━━━━━ GIVEN INFORMATION
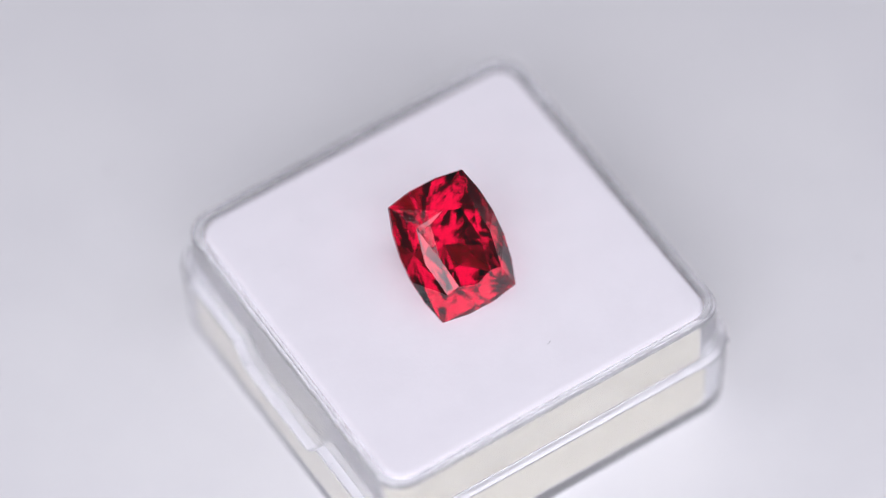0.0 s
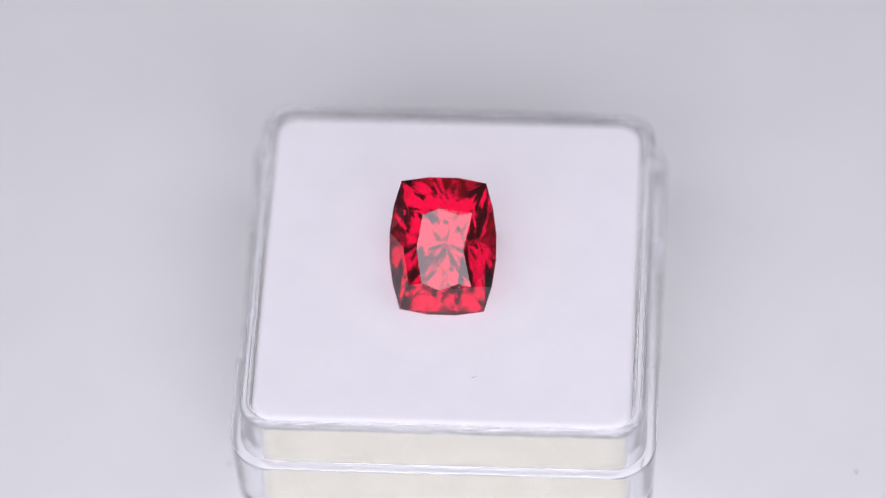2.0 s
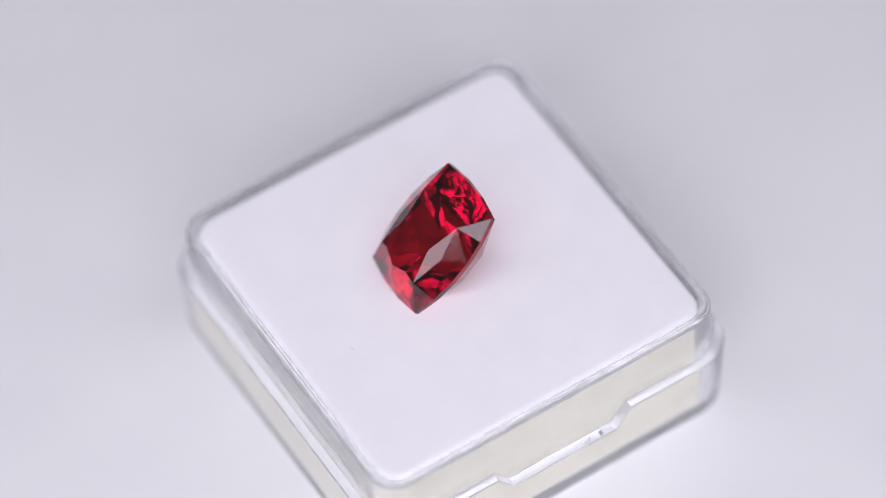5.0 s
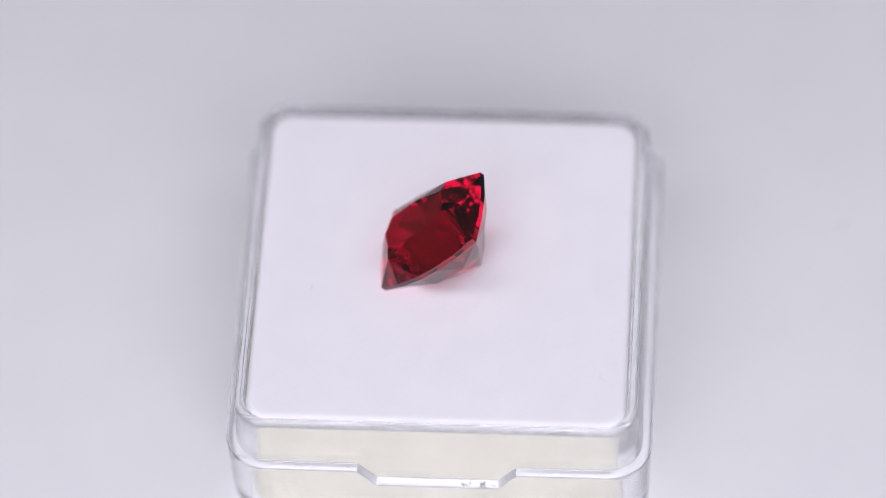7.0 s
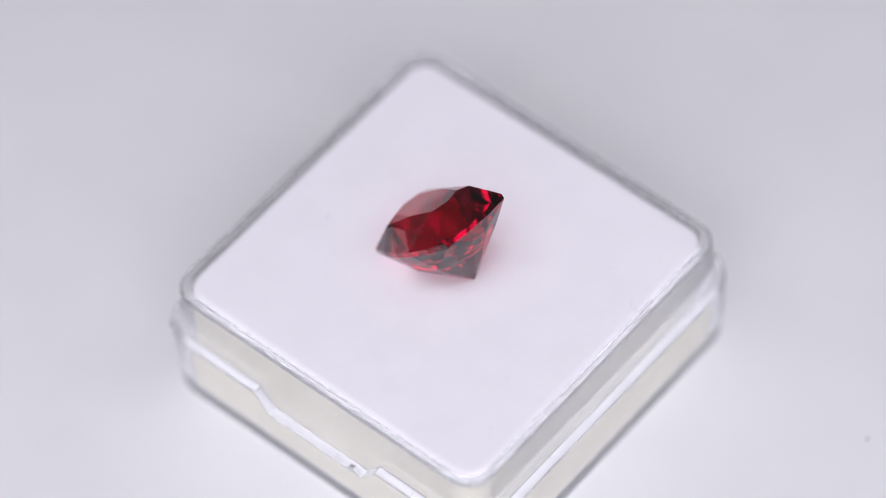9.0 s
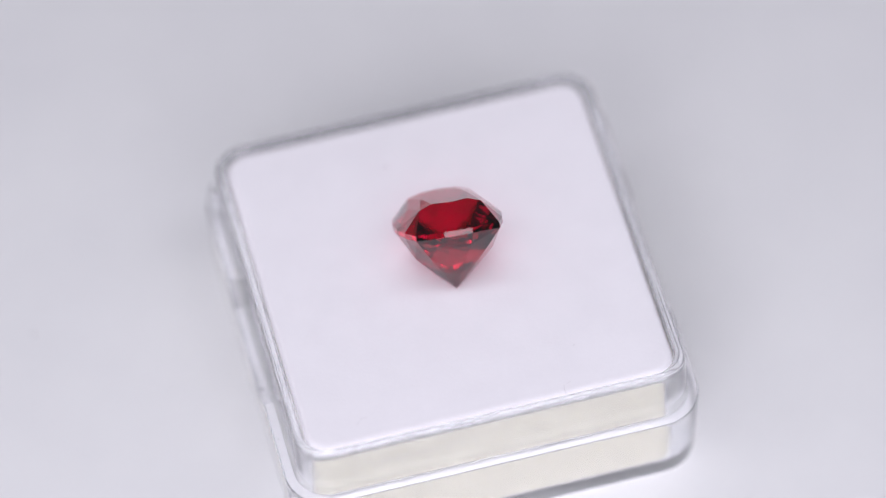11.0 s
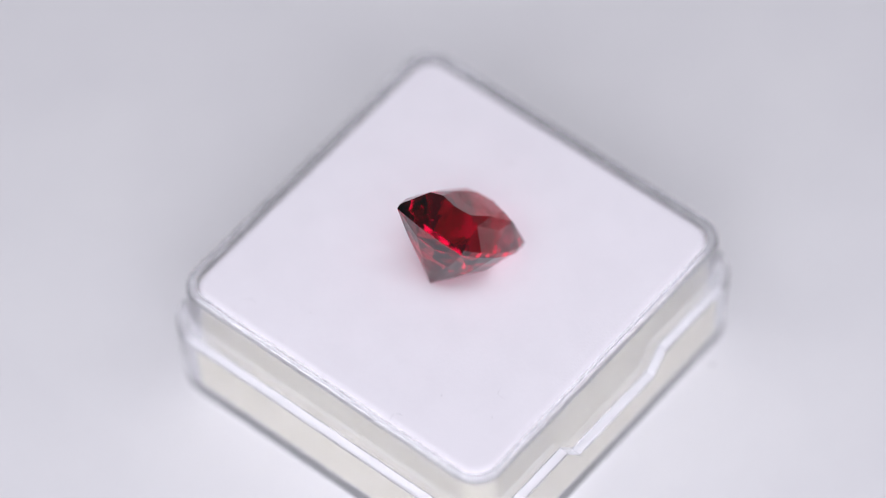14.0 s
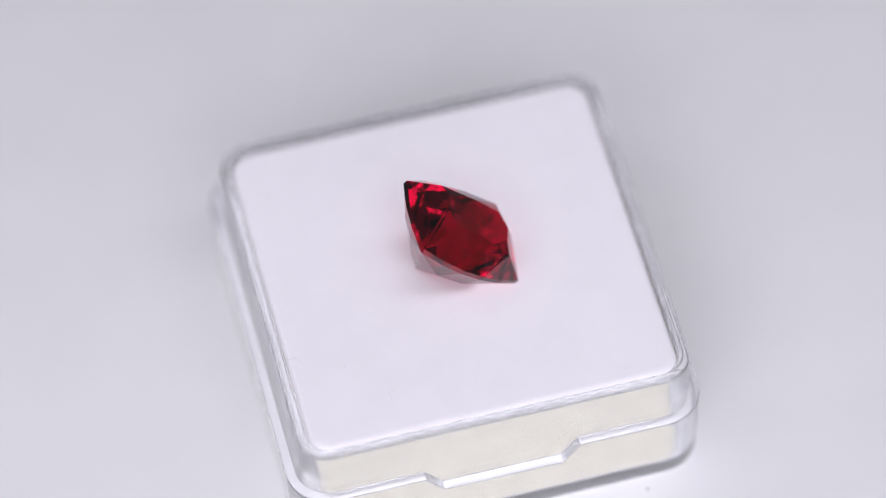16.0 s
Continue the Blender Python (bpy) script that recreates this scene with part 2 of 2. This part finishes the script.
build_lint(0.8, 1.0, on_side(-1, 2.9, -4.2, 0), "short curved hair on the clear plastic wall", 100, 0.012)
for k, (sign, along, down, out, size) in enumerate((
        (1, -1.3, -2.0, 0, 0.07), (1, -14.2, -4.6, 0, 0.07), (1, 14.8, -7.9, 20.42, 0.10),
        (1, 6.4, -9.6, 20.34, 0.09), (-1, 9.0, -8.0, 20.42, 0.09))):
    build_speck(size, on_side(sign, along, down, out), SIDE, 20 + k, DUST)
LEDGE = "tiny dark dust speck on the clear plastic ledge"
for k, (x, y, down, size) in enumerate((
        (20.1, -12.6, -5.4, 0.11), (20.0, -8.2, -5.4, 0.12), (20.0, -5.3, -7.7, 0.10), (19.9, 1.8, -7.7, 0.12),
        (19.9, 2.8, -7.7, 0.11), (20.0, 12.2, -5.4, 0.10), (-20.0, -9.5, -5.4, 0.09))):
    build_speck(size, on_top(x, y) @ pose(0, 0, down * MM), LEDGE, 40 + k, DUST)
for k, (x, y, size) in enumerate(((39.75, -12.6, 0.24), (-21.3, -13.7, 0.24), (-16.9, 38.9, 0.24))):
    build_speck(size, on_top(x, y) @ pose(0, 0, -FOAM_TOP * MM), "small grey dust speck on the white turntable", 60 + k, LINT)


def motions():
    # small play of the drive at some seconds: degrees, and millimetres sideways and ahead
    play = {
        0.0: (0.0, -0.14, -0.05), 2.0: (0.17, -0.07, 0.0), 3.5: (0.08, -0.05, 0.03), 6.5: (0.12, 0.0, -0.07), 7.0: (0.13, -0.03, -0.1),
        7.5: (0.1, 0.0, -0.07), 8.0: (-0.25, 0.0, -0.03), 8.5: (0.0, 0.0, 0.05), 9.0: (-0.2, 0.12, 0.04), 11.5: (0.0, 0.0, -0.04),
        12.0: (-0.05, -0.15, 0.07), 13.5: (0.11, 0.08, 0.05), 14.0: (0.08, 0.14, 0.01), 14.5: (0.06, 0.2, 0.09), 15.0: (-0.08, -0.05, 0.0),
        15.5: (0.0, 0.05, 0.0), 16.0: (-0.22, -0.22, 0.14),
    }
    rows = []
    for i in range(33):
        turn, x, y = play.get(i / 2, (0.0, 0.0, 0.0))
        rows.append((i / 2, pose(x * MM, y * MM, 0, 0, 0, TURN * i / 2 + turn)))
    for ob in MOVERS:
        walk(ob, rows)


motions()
━━━━━━━━━━
#### [AIM OF THE TASK]
Output nothing except the lines from the line with "Continue the Blender" through the line with "build_speck(size, on_top(x, y) @ pose(0, 0, -FOAM_TOP", copied exactly, end lines included.

#### [REPLY TO THE TASK]
Continue the Blender Python (bpy) script that recreates this scene with part 2 of 2. This part finishes the script.
build_lint(0.8, 1.0, on_side(-1, 2.9, -4.2, 0), "short curved hair on the clear plastic wall", 100, 0.012)
for k, (sign, along, down, out, size) in enumerate((
        (1, -1.3, -2.0, 0, 0.07), (1, -14.2, -4.6, 0, 0.07), (1, 14.8, -7.9, 20.42, 0.10),
        (1, 6.4, -9.6, 20.34, 0.09), (-1, 9.0, -8.0, 20.42, 0.09))):
    build_speck(size, on_side(sign, along, down, out), SIDE, 20 + k, DUST)
LEDGE = "tiny dark dust speck on the clear plastic ledge"
for k, (x, y, down, size) in enumerate((
        (20.1, -12.6, -5.4, 0.11), (20.0, -8.2, -5.4, 0.12), (20.0, -5.3, -7.7, 0.10), (19.9, 1.8, -7.7, 0.12),
        (19.9, 2.8, -7.7, 0.11), (20.0, 12.2, -5.4, 0.10), (-20.0, -9.5, -5.4, 0.09))):
    build_speck(size, on_top(x, y) @ pose(0, 0, down * MM), LEDGE, 40 + k, DUST)
for k, (x, y, size) in enumerate(((39.75, -12.6, 0.24), (-21.3, -13.7, 0.24), (-16.9, 38.9, 0.24))):
    build_speck(size, on_top(x, y) @ pose(0, 0, -FOAM_TOP * MM), "small grey dust speck on the white turntable", 60 + k, LINT)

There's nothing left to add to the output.